What does it mean to be someone’s neighbor? Is it living next door to them? Down the street from them? Is a neighbor someone you are similar to who lives in your community? Now, to take it to the next level, what do you think about when I say, ‘Love Your Neighbor as Yourself’? This likely conjures something completely different for you. Maybe caring for those in need? Broadening the definition of neighbor altogether? When we are shaping the way we interact with our environment we often rely on our own definitions or imagery of what a neighbor represents. As Warren Wiersbe has said, ‘it is not difficult to discuss neighborliness in the abstract, but it costs something to be a real neighbor.’

We spend a lot of time searching for a place to live that creates a sense of community and belonging inside us. The factors on which we base our decision rely on the community, schools, grocery stores, and proximity to work and play. My question/challenge to you is: are we leaving out one important factor in our search for somewhere to live-neighbors who need us. How can we help them belong and how can they help us redefine our sense of community?

So what about here, in Tarrant County, our home community? Here we are looking at ways to think and act differently about our neighbors surviving on the fringes of our community. We are actively fighting complacency, getting comfortable with the uncomfortable and discussing what is happening to our neighbors living in poverty and enduring homelessness. We have spent years studying and discussing the issue of homelessness, trying to come together to help those impacted. “We have proven best practices now, and are in a better place to create true strategies around ending homelessness. It is an issue that impacts all segments of our society, and our community is coming together with a sense of urgency and compassion to deliver a collaborative response and improve the lives of our neighbors in need, enriching our own experience of community,” said Tammy McGhee of Tarrant County Homeless Coalition.
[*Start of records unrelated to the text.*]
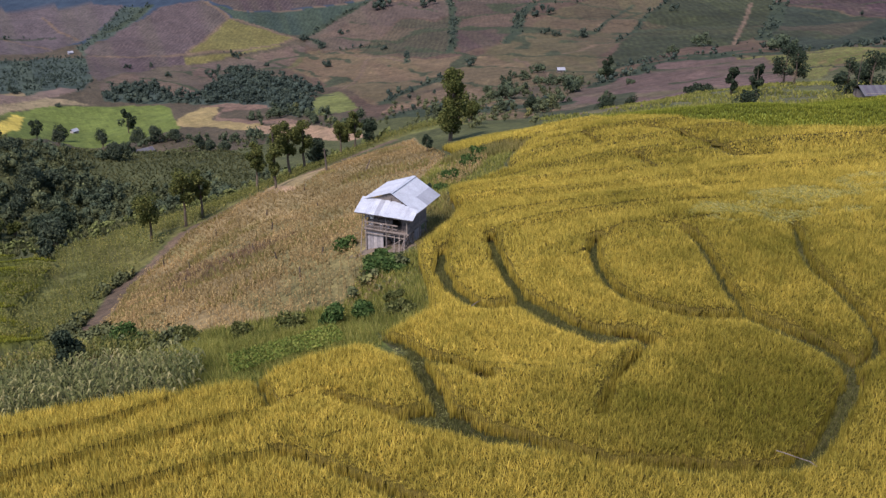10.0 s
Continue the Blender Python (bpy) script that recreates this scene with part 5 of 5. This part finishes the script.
SHED = (98.8, 111.5)
small_house(-48.6, 203, 4.4, 3.2, 1.6, 1.2, -22, (PURPLE, PALE_SHEET), PLANK, "small field shack with a faded striped purple roof", "field_shack", .8)
small_house(50, 785, 4.6, 4, 2.2, 1.6, 30, (ZINC_OLD,), BOARD, "small white-roofed house in the pasture")
small_house(70, 618, 14, 6, 2.6, 1.8, 15, (DARK_SHEET,) * 20 + (PALE_SHEET,) * 4, DARKWOOD, "long low farm building with a grey roof among trees")
small_house(-109, 362, 2.4, 2.0, 1.4, .9, 20, (PALE_SHEET,), PLANK, "hut with a dull pale roof on the hill crest")
small_house(366, 590, 5, 4, 2.2, 1.5, -20, (ZINC_OLD,), PLANK, "farmhouse with a pale roof on the slope")
small_house(120, 1340, 6, 4, 2.2, 1.6, 10, (ZINC_OLD,), BOARD, "distant white-roofed farm building")
small_house(SHED[0], SHED[1], 9, 4.5, 1.0, .8, -25, (DARK_SHEET, PALE_SHEET), PLANK, "long shed with a weathered tin roof above the green rice")
small_house(-80, 806, 4, 3.5, 2.2, 1.4, 20, (PALE_SHEET,), BOARD, "pale-roofed village house in the valley")
small_house(-60, 800, 4, 3.5, 2.2, 1.4, -10, (PALE_SHEET,), BOARD, "grey-roofed village house in the valley")
small_house(-118, 830, 4.5, 3.5, 2.2, 1.4, 40, (PALE_SHEET,), BOARD, "pale-roofed village house in the valley")


# charred stakes and a dead trunk on the maize slope
def stake(x, y, h, label="charred wooden stump on the dry slope", r=.09, lean=.08):
    root = new("stump")
    root.location = (x, y, lift(x, y))
    tagged(root, label, "stump", "stumps on the slope")
    one("trunk", DARKWOOD, root, lambda bm: tube(bm, [(0, 0, -.2), (lean * h * .5, .02, h * .5), (lean * h, -.03, h)], [r * 1.2, r, r * .7], 7))


for x, y, h in ((-7.4, 89.2, 1.3), (-16.5, 108.7, 1.0), (-14.2, 109.9, .9), (-10, 97, .8), (-5, 104, .9), (-12, 118, 1.1), (-3, 120, 1.0), (2, 128, 1.1), (-8, 135, 1.0), (5, 140, .9), (-1, 147, 1.1), (8, 126, .8), (-9, 148, 1.2), (12, 143, 1.0), (-3, 95, .7)):
    stake(x, y, h, lean=rng.uniform(-.2, .2))
stake(19.9, 154, 3.8, "bare reddish dead trunk on the slope", .14, -.08)
stake(95.2, 114.6, 7.5, "thin bare pole standing beside the shed", .06, .01)
stake(20, 138, 1.8, "leaning dead stump on the slope", .1, .5)


# ---- foreground odds and ends ----
def lying_pole(x0, y0, x1, y1, over, label, r=.035):
    root = new("bamboo_pole")
    z0, z1 = lift(x0, y0) + over, lift(x1, y1) + over
    root.location = (x0, y0, z0)
    tagged(root, label, "pole")
    d = Vector((x1 - x0, y1 - y0, z1 - z0))
    one("cane", PLANK, root, lambda bm: tube(bm, [(0, 0, 0), d * .33 + Vector((0, 0, .02)), d * .66, d], [r, r * 1.05, r * .95, r * .8], 7))
    for s in (.3, .62):
        one("knot", PLANK, root, lambda bm: tube(bm, [d * (s - .012), d * (s + .012)], [r * 1.18, r * 1.18], 7))


lying_pole(.9, 39.4, 1.75, 38.0, 1.5, "pale bamboo pole lying across the standing rice", .022)
lying_pole(1.75, 38.05, 1.8, 37.5, 1.5, "short pale bamboo stick beside the longer pole", .02)
lying_pole(-2.6, 65.2, -1.2, 65.9, .4, "weathered stick lying in a trodden path")
grass("trodden_straw", [(-16.5, 51), (-9, 51), (-9.5, 62), (-12, 64), (-13.5, 58), (-16.5, 57)], FLAT_MAT, "pale trampled straw in the wet path", .3, .1, .05, .4,
      lambda x, y: (rice_gap(x, y) < -.1) & (fnoise(x / 1.1, y / 1.1) > .55))


# rows of young vegetables in the grass strip
def vegetable_row(x0, y0, x1, y1):
    n = int(math.hypot(x1 - x0, y1 - y0) / .28)
    root = new("vegetable_row")
    root.location = (x0, y0, lift(x0, y0))
    tagged(root, "low row of leafy green vegetables in the grass", "vegetables", "vegetable rows in the garden")
    cs = [(x0 + (x1 - x0) * k / n - x0, y0 + (y1 - y0) * k / n - y0, lift(x0 + (x1 - x0) * k / n, y0 + (y1 - y0) * k / n) - root.location.z + .5) for k in range(n + 1)]
    crown_mesh("leaves", cs, [.17] * len(cs), 16, .09, GARDEN_MAT, root, .8)


for k in range(7):
    vegetable_row(-20.3 + .1 * k, 64.9 + .62 * k, -12.4 + .12 * k, 65.7 + .62 * k)
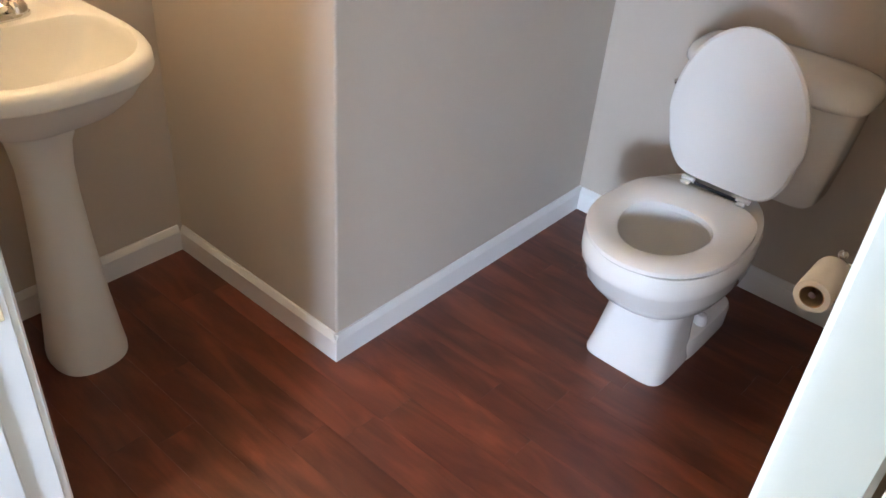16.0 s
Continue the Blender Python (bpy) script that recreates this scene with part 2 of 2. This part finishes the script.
window("window_1", 1.275, 2.4, 1.06, 2.1, 1.66, -1, 3, 3, "small white window with muntins, bright outside", 0.024)
window("window_2", 1.98, 2.86, 0.08, 1.95, -4.66, 1, 2, 1, "large white hall window")
window("window_3", -5.2, -3.6, 0.85, 2.15, -4.66, 1, 2, 2, "white living room window")
structure("backdrop", box((-1.5, 5.6, -0.5), (6.5, 5.62, 5.5)), M_SKY, "bright overcast sky beyond the window", "sky")

# ---------- trim: baseboards, jambs, casings ----------
BH, BT = 0.076, 0.012
BASE_P = ((0, 0), (0, BT), (BH - 0.018, BT), (BH - 0.006, BT * 0.62), (BH, BT * 0.4), (BH, 0))


def baseboard(a, b, out, h=1.0):
    bm = strip([(u * h, v) for u, v in BASE_P], (*a, 0), (*b, 0), (*out, 0), (0, 0, 1))
    return structure("baseboard", bm, M_TRIM, "white painted wooden baseboard", "baseboard")


baseboard((XM, YI), (XM, 0.0), (1, 0))
baseboard((XM + BT, 0.012), (-0.0005, 0.012), (0, -1))
baseboard((-0.012, 0.0005), (-0.012, 1.0265), (1, 0))
baseboard((0, 1.026), (0.928, 1.026), (0, -1))
baseboard((0.94, 0.0185), (0.94, 1.014), (-1, 0))
baseboard((0.928, 0.03), (XB - T, 0.03), (0, -1))
baseboard((XB - T, YI), (XB - T, 0.018), (-1, 0))
baseboard((XM + BT, YI), (XL - 0.051, YI), (0, 1))
baseboard((XM - T - 0.0005, YA), (XL - 0.051, YA), (0, -1))
baseboard((XM - T, YA - BT), (XM - T, 3.0), (-1, 0))
baseboard((XR + 0.064, YA), (XB + 0.0005, YA), (0, -1))
baseboard((XB, YA - BT), (XB, 1.588), (1, 0))
baseboard((XB + BT, 1.6), (4.2, 1.6), (0, -1))
baseboard((-6.5, -4.6), (-6.5, 3.0), (1, 0), 1.25)

bm = bmesh.new()
for x0, x1 in ((XL - JT, XL), (XR, XR + JT)):
    add_box(bm, (x0, YA - 0.001, 0), (x1, YI + 0.001, DOOR_H + JT), 0.0015)
add_box(bm, (XL, YA - 0.001, DOOR_H), (XR, YI + 0.001, DOOR_H + JT), 0.0015)
for x0, x1 in ((XL, XL + 0.011), (XR - 0.011, XR)):
    add_box(bm, (x0, YI - 0.075, 0), (x1, YI - 0.039, DOOR_H), 0.003)
add_box(bm, (XL + 0.011, YI - 0.075, DOOR_H - 0.011), (XR - 0.011, YI - 0.039, DOOR_H), 0.003)
structure("door_frame", bm, M_TRIM, "white painted door jambs with stops", "door frame")

CW = 0.06
CAS_P = ((0, 0), (0, 0.008), (0.004, 0.011), (0.014, 0.0115), (0.017, 0.0145), (0.028, 0.0155), (0.034, 0.013), (0.039, 0.0175), (CW - 0.003, 0.018), (CW, 0.015), (CW, 0))


def casing(yw, out):
    for x, s in ((XL - 0.004, -0.78), (XR + 0.004, 1)):
        structure("trim", strip(CAS_P, (x, yw, 0), (x, yw, DOOR_H + 0.004), (0, out, 0), (s, 0, 0)), M_TRIM, "white moulded door casing", "door trim")
    structure("trim", strip(CAS_P, (XL - 0.004 - CW * 0.78, yw, DOOR_H + 0.004), (XR + 0.004 + CW, yw, DOOR_H + 0.004), (0, out, 0), (0, 0, 1)), M_TRIM, "white moulded head casing", "door trim")


casing(YA, -1)
casing(YI, 1)

# ---------- door leaf, hinged on the jamb and standing open ----------
DW, DT = 0.705, 0.035
door = tagged(base("door_1", pose(1.064, YI + 0.035, 0.012, 0, 0, 2.4) @ Matrix(), "white six-panel door standing open into the powder room", "door"), kind="structure")
# local: x from -DT (hall face) to 0, y from 0 (hinge) to DW
SW, RAILS = 0.105, ((0, 0.2), (0.79, 0.95), (1.48, 1.57), (1.88, 2.012))
part("core", box((-DT + 0.009, 0.01, 0.01), (-0.009, DW - 0.01, 2.0)), M_DOOR, door)
for y0, y1 in ((0, SW), (DW - SW, DW)):
    part("stile", box((-DT, y0, 0), (0, y1, 2.012), 0.0025), M_DOOR, door)
for z0, z1 in RAILS:
    part("rail", box((-DT, SW, z0), (0, DW - SW, z1), 0.0025), M_DOOR, door)
for (za, zb) in zip(RAILS, RAILS[1:]):
    part("mullion", box((-DT, DW / 2 - 0.045, za[1]), (0, DW / 2 + 0.045, zb[0]), 0.0025), M_DOOR, door)
    for y0, y1 in ((SW, DW / 2 - 0.045), (DW / 2 + 0.045, DW - SW)):
        bm = box((-DT + 0.003, y0 + 0.028, za[1] + 0.028), (-0.003, y1 - 0.028, zb[0] - 0.028), 0.006, 1)
        part("panel", bm, M_DOOR, door)
        for x0, s in ((-DT, 1), (0, -1)):
            rects = [[Vector((x0 + s * d, y, z)) for y, z in ((y0 + o, za[1] + o), (y1 - o, za[1] + o), (y1 - o, zb[0] - o), (y0 + o, zb[0] - o))] for o, d in ((-0.001, 0.0012), (0.005, 0.0012), (0.008, 0.0035), (0.012, 0.004), (0.016, 0.0075), (0.022, 0.0092))]
            part("panel_moulding", loft(bmesh.new(), rects, False, False), M_DOOR, door)
for z in (0.22, 0.935, 1.79):
    hg = part("hinge", box((-0.034, -0.0022, z - 0.045), (0.0, 0.0004, z + 0.045), 0.0008), M_HINGE, door, "white painted steel hinge")
    part("knuckle", lathe([(0.0055, z - 0.046), (0.0055, z + 0.046)], 12, Matrix.Translation((0.012, -0.008, 0))), M_HINGE, hg, smooth=True)
    for dx, dz in ((-0.024, 0.032), (-0.012, 0.012), (-0.024, -0.012), (-0.012, -0.032)):
        part("screw", lathe([(0.0036, 0), (0.003, 0.0012)], 10, Matrix.Translation((dx, -0.0022, z + dz)) @ Euler((radians(90), 0, 0)).to_matrix().to_4x4()), M_CHROME, hg)
KN = ((0.03, 0), (0.03, 0.004), (0.025, 0.008), (0.012, 0.011), (0.0105, 0.026), (0.014, 0.032), (0.022, 0.038), (0.0245, 0.046), (0.022, 0.054), (0.012, 0.058))
for s, x in ((-1, -DT), (1, 0)):
    m = Matrix.Translation((x, DW - 0.064, 0.806)) @ Euler((0, radians(90 * s), 0)).to_matrix().to_4x4()
    part("door_knob", lathe(KN, 24, m), M_BRASS, door, "polished brass door knob", smooth=True)
part("latch_plate", box((-0.03, DW - 0.0005, 0.775), (-0.006, DW + 0.0015, 0.835), 0.0005), M_BRASS, door, "brass latch plate")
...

It is not difficult to discuss neighborliness in the abstract, but it costs something to be a real neighbor. -Warren WiersbeOur efforts are always well intended and heartfelt, but we could not find synergy. Now we have a renewed and shared sense of urgency to help our neighbors, and to be good neighbors ourselves. People are opening their hearts and minds to very difficult discussions.  As homelessness rises across our country, Tarrant County community leaders and citizens are stepping up to help.  Our community is expanding its understanding of collaboration and sense of urgency through coalition building and out of the box thinking.

Why does this feel different or what feels different about the current climate of advocates working to help those surviving homelessness? Better research? Better planning? Emboldened citizens? Great nonprofits? I think it is all of the above and more. Timing is everything and initiatives are coming together to allow our community to answer the call to action in supporting our neighbors surviving homelessness. The service providers have always worked hard to alleviate the suffering and meet the needs of the most vulnerable in our community.  Now more than ever we find ourselves with the much-needed momentum we have been working towards for decades.

We must continue to challenge ourselves to think beyond our personal needs and be a good neighbor to those in our community. Everyone deserves to feel safe and have a sense of belonging and that only happens if we do this together. Now, more than ever, we need engaged and active citizens. We must volunteer and be present in the lives of those who need us. We must as a community continue the conversation and the work so many have been diligently stewarding in our community about homelessness and poverty. Now is the time to turn forward towards the needs of others and step into the momentum happening around us. As we continue to improve our community’s livability with record growth we must continue to recognize the marginalized in our society and make good decisions that help the greater good, not the selected few.